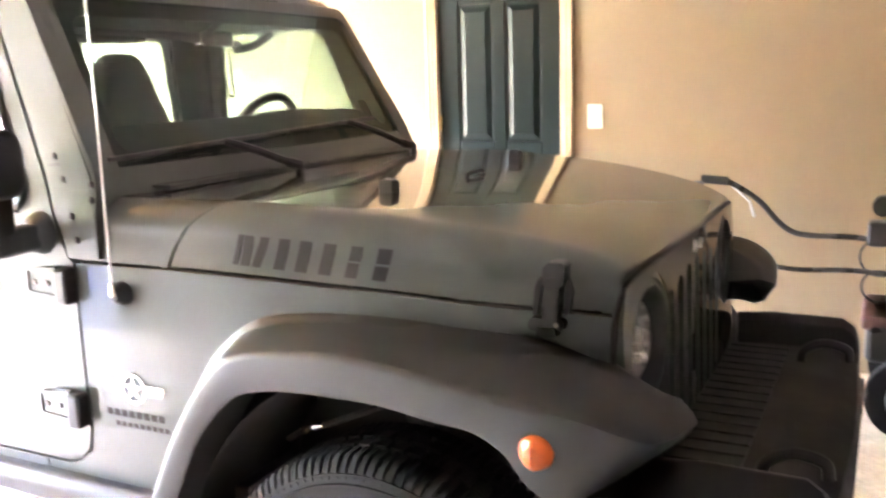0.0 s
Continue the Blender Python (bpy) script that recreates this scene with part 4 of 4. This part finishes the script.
def rim_face():
    bm = bmesh.new()
    outer = [(0.217 * math.cos(a), 0.217 * math.sin(a)) for a in np.linspace(0, 2 * math.pi, 90, endpoint=False)]
    windows, pockets = rim_holes()
    edges = []
    for ring in (outer, *[grow(w, 0.003) for w in windows + pockets]):
        vs = [bm.verts.new((u, 0, v)) for u, v in ring]
        edges += [bm.edges.new((vs[q - 1], vs[q])) for q in range(len(vs))]
    bmesh.ops.triangle_fill(bm, use_beauty=True, use_dissolve=False, edges=edges, normal=(0, -1, 0))
    for axis in (0, 2):
        for q in range(-9, 10):
            co, no = [0, 0, 0], [0, 0, 0]
            co[axis], no[axis] = q * 0.022 + 0.001, 1
            bmesh.ops.bisect_plane(bm, geom=[*bm.verts, *bm.edges, *bm.faces], plane_co=co, plane_no=no)
    for v in bm.verts:
        v.co.y = rim_depth(v.co.x, v.co.z)
    return bm


def rim_wall(outline, steps):
    """The side of an opening in the rim: (inset, depth) rings."""
    return loft([[(u, rim_depth(u, v) + d, v) for u, v in grow(outline, -k)] for k, d in steps], True)


def shared(name, source, parent, label=""):
    ob = new(name, source.data)
    ob.parent = parent
    for md in source.modifiers:
        c = ob.modifiers.new(md.name, md.type)
        if md.type == "BEVEL":
            c.width, c.segments, c.limit_method, c.angle_limit, c.harden_normals = md.width, md.segments, md.limit_method, md.angle_limit, md.harden_normals
    if label:
        ob["label"] = label
    return ob


def letter_bars(wheel):
    """Raised white outlines round the sidewall, as plain outlined bars."""
    def arc(a_mid, count, pitch, r0, r1, tag):
        for k in range(count):
            a = a_mid - (k - (count - 1) / 2) * pitch
            hw = pitch * 0.4
            quad = [(r0, a + hw * 0.8), (r1, a + hw * 1.1), (r1, a - hw * 0.6), (r0, a - hw)]
            o = [(r * math.cos(q), r * math.sin(q)) for r, q in quad]
            cx, cz = sum(p[0] for p in o) / 4, sum(p[1] for p in o) / 4
            i = [(cx + (u - cx) * 0.945, cz + (v - cz) * 0.95) for u, v in o]

            def place(u, v, d):
                r = math.hypot(u, v)
                return (u, -float(np.interp(r, (0.25, 0.29, 0.325, 0.36, 0.378), (0.113, 0.126, 0.128, 0.122, 0.112))) - 0.0016 + d, v)
            part("sidewall_marking", panel(o, place, [i], 0.003, 1), WHITELINE, wheel, "white outlined sidewall lettering bar")
    arc(radians(63), 8, 0.168, 0.286, 0.321, "a")
    arc(radians(188), 4, 0.168, 0.286, 0.321, "b")
    arc(radians(-70), 8, 0.168, 0.286, 0.321, "c")


def build_wheels():
    first = None
    for x, s in ((0.0, -1), (-2.947, -1), (0.0, 1), (-2.947, 1)):
        barrel = [(0.213, -0.06), (0.2165, -0.0935), (0.2175, -0.098), (0.2195, -0.1045), (0.228, -0.108), (0.235, -0.108), (0.237, -0.1), (0.2315, -0.092), (0.225, -0.075), (0.218, -0.05)]
        if first is None:
            w = part("wheel", lathe(barrel, 72), ALLOY, car, "silver five-spoke alloy wheel with a chunky tyre")
            parts = {
                "tyre": part("tyre", tyre_mesh(), RUBBER, w, "black all-terrain tyre", sharp=30),
                "tread": tagged(part("tread", tread_mesh(), RUBBER, w, "black moulded tread blocks", sharp=30), kind="stuff"),
                "rim": part("rim", rim_face(), ALLOY, w, "silver five-spoke rim", sharp=60),
            }
            # Polished ring added to give the rim edge its bright highlight.
            parts["rim_lip"] = part("rim_lip", lathe([(0.2325, -0.1075), (0.2345, -0.1105), (0.2375, -0.109), (0.2385, -0.104)], 90), EMBLEM, w, "polished ring added for the rim highlight")
            parts["brake_disc"] = part("brake_disc", lathe([(0.05, -0.005), (0.15, -0.005), (0.15, 0.02), (0.05, 0.02)], 40), STEEL, w)
            parts["rim_barrel"] = part("rim_barrel", lathe([(0.2175, -0.051), (0.2, -0.03), (0.19, 0.0), (0.19, 0.08), (0.23, 0.1)], 60), ALLOY_DARK, w, "dark brown inner barrel")
            parts["hub"] = part("hub", lathe([(0.001, -0.06), (0.06, -0.06), (0.085, -0.03), (0.09, 0.04), (0.001, 0.04)], 30), ALLOY_DARK, w)
            parts["caliper"] = part("caliper", boxed(0.07, 0.16, -0.035, 0.05, 0.03, 0.14), STEEL, w, bevel=0.015)
            cap = lathe([(0.001, -0.087), (0.022, -0.086), (0.027, -0.083), (0.0285, -0.074), (0.0285, -0.06)], 32)
            parts["centre_cap"] = part("centre_cap", cap, ALLOY, w, "silver centre cap with a small mark")
            for k in range(5):
                sp = SPOKE0 + 2 * math.pi * k / 5
                nut = lathe([(0.001, -0.079), (0.006, -0.079), (0.0085, -0.076), (0.0105, -0.068), (0.0115, -0.066), (0.0115, -0.045)], 12)
                bmesh.ops.translate(nut, vec=(0.0635 * math.cos(sp), 0, 0.0635 * math.sin(sp)), verts=nut.verts)
                parts["lug_nut%d" % k] = part("lug_nut", nut, CHROME, w, "chrome lug nut")
            # Window walls and lug pockets, darker and browner than the rim face.
            windows, pockets = rim_holes()
            for k in range(5):
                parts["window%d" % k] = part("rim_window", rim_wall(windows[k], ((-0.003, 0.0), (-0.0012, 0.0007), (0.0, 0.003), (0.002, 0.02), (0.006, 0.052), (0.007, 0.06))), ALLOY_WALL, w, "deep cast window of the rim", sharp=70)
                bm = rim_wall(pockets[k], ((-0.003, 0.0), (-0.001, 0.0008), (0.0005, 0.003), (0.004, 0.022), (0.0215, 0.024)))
                parts["pocket%d" % k] = part("lug_pocket", bm, ALLOY_WALL, w, "darker alloy lug pocket", sharp=60)
            mk = boxed(-0.011, 0.011, -0.0877, -0.0865, -0.003, 0.003)
            parts["cap_mark"] = part("cap_mark", mk, ALLOY_DARK, w)
            letter_bars(w)
            first = (w, parts)
        else:
            w = shared("wheel", first[0], car, "silver five-spoke alloy wheel with a chunky tyre")
            for o in first[0].children:
                tagged(shared(o.name.split(".")[0], o, w, o.get("label", "")), kind=o.get("kind", ""))
        w.matrix_basis = pose(x, 0.786 * s, 0.4, 0, 0, 0 if s < 0 else 180)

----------

*Short task:* Skip the pictures, then retype every line above exactly.

*Task solution:*
0.0 s
Continue the Blender Python (bpy) script that recreates this scene with part 4 of 4. This part finishes the script.
def rim_face():
    bm = bmesh.new()
    outer = [(0.217 * math.cos(a), 0.217 * math.sin(a)) for a in np.linspace(0, 2 * math.pi, 90, endpoint=False)]
    windows, pockets = rim_holes()
    edges = []
    for ring in (outer, *[grow(w, 0.003) for w in windows + pockets]):
        vs = [bm.verts.new((u, 0, v)) for u, v in ring]
        edges += [bm.edges.new((vs[q - 1], vs[q])) for q in range(len(vs))]
    bmesh.ops.triangle_fill(bm, use_beauty=True, use_dissolve=False, edges=edges, normal=(0, -1, 0))
    for axis in (0, 2):
        for q in range(-9, 10):
            co, no = [0, 0, 0], [0, 0, 0]
            co[axis], no[axis] = q * 0.022 + 0.001, 1
            bmesh.ops.bisect_plane(bm, geom=[*bm.verts, *bm.edges, *bm.faces], plane_co=co, plane_no=no)
    for v in bm.verts:
        v.co.y = rim_depth(v.co.x, v.co.z)
    return bm


def rim_wall(outline, steps):
    """The side of an opening in the rim: (inset, depth) rings."""
    return loft([[(u, rim_depth(u, v) + d, v) for u, v in grow(outline, -k)] for k, d in steps], True)


def shared(name, source, parent, label=""):
    ob = new(name, source.data)
    ob.parent = parent
    for md in source.modifiers:
        c = ob.modifiers.new(md.name, md.type)
        if md.type == "BEVEL":
            c.width, c.segments, c.limit_method, c.angle_limit, c.harden_normals = md.width, md.segments, md.limit_method, md.angle_limit, md.harden_normals
    if label:
        ob["label"] = label
    return ob


def letter_bars(wheel):
    """Raised white outlines round the sidewall, as plain outlined bars."""
    def arc(a_mid, count, pitch, r0, r1, tag):
        for k in range(count):
            a = a_mid - (k - (count - 1) / 2) * pitch
            hw = pitch * 0.4
            quad = [(r0, a + hw * 0.8), (r1, a + hw * 1.1), (r1, a - hw * 0.6), (r0, a - hw)]
            o = [(r * math.cos(q), r * math.sin(q)) for r, q in quad]
            cx, cz = sum(p[0] for p in o) / 4, sum(p[1] for p in o) / 4
            i = [(cx + (u - cx) * 0.945, cz + (v - cz) * 0.95) for u, v in o]

            def place(u, v, d):
                r = math.hypot(u, v)
                return (u, -float(np.interp(r, (0.25, 0.29, 0.325, 0.36, 0.378), (0.113, 0.126, 0.128, 0.122, 0.112))) - 0.0016 + d, v)
            part("sidewall_marking", panel(o, place, [i], 0.003, 1), WHITELINE, wheel, "white outlined sidewall lettering bar")
    arc(radians(63), 8, 0.168, 0.286, 0.321, "a")
    arc(radians(188), 4, 0.168, 0.286, 0.321, "b")
    arc(radians(-70), 8, 0.168, 0.286, 0.321, "c")


def build_wheels():
    first = None
    for x, s in ((0.0, -1), (-2.947, -1), (0.0, 1), (-2.947, 1)):
        barrel = [(0.213, -0.06), (0.2165, -0.0935), (0.2175, -0.098), (0.2195, -0.1045), (0.228, -0.108), (0.235, -0.108), (0.237, -0.1), (0.2315, -0.092), (0.225, -0.075), (0.218, -0.05)]
        if first is None:
            w = part("wheel", lathe(barrel, 72), ALLOY, car, "silver five-spoke alloy wheel with a chunky tyre")
            parts = {
                "tyre": part("tyre", tyre_mesh(), RUBBER, w, "black all-terrain tyre", sharp=30),
                "tread": tagged(part("tread", tread_mesh(), RUBBER, w, "black moulded tread blocks", sharp=30), kind="stuff"),
                "rim": part("rim", rim_face(), ALLOY, w, "silver five-spoke rim", sharp=60),
            }
            # Polished ring added to give the rim edge its bright highlight.
            parts["rim_lip"] = part("rim_lip", lathe([(0.2325, -0.1075), (0.2345, -0.1105), (0.2375, -0.109), (0.2385, -0.104)], 90), EMBLEM, w, "polished ring added for the rim highlight")
            parts["brake_disc"] = part("brake_disc", lathe([(0.05, -0.005), (0.15, -0.005), (0.15, 0.02), (0.05, 0.02)], 40), STEEL, w)
            parts["rim_barrel"] = part("rim_barrel", lathe([(0.2175, -0.051), (0.2, -0.03), (0.19, 0.0), (0.19, 0.08), (0.23, 0.1)], 60), ALLOY_DARK, w, "dark brown inner barrel")
            parts["hub"] = part("hub", lathe([(0.001, -0.06), (0.06, -0.06), (0.085, -0.03), (0.09, 0.04), (0.001, 0.04)], 30), ALLOY_DARK, w)
            parts["caliper"] = part("caliper", boxed(0.07, 0.16, -0.035, 0.05, 0.03, 0.14), STEEL, w, bevel=0.015)
            cap = lathe([(0.001, -0.087), (0.022, -0.086), (0.027, -0.083), (0.0285, -0.074), (0.0285, -0.06)], 32)
            parts["centre_cap"] = part("centre_cap", cap, ALLOY, w, "silver centre cap with a small mark")
            for k in range(5):
                sp = SPOKE0 + 2 * math.pi * k / 5
                nut = lathe([(0.001, -0.079), (0.006, -0.079), (0.0085, -0.076), (0.0105, -0.068), (0.0115, -0.066), (0.0115, -0.045)], 12)
                bmesh.ops.translate(nut, vec=(0.0635 * math.cos(sp), 0, 0.0635 * math.sin(sp)), verts=nut.verts)
                parts["lug_nut%d" % k] = part("lug_nut", nut, CHROME, w, "chrome lug nut")
            # Window walls and lug pockets, darker and browner than the rim face.
            windows, pockets = rim_holes()
            for k in range(5):
                parts["window%d" % k] = part("rim_window", rim_wall(windows[k], ((-0.003, 0.0), (-0.0012, 0.0007), (0.0, 0.003), (0.002, 0.02), (0.006, 0.052), (0.007, 0.06))), ALLOY_WALL, w, "deep cast window of the rim", sharp=70)
                bm = rim_wall(pockets[k], ((-0.003, 0.0), (-0.001, 0.0008), (0.0005, 0.003), (0.004, 0.022), (0.0215, 0.024)))
                parts["pocket%d" % k] = part("lug_pocket", bm, ALLOY_WALL, w, "darker alloy lug pocket", sharp=60)
            mk = boxed(-0.011, 0.011, -0.0877, -0.0865, -0.003, 0.003)
            parts["cap_mark"] = part("cap_mark", mk, ALLOY_DARK, w)
            letter_bars(w)
            first = (w, parts)
        else:
            w = shared("wheel", first[0], car, "silver five-spoke alloy wheel with a chunky tyre")
            for o in first[0].children:
                tagged(shared(o.name.split(".")[0], o, w, o.get("label", "")), kind=o.get("kind", ""))
        w.matrix_basis = pose(x, 0.786 * s, 0.4, 0, 0, 0 if s < 0 else 180)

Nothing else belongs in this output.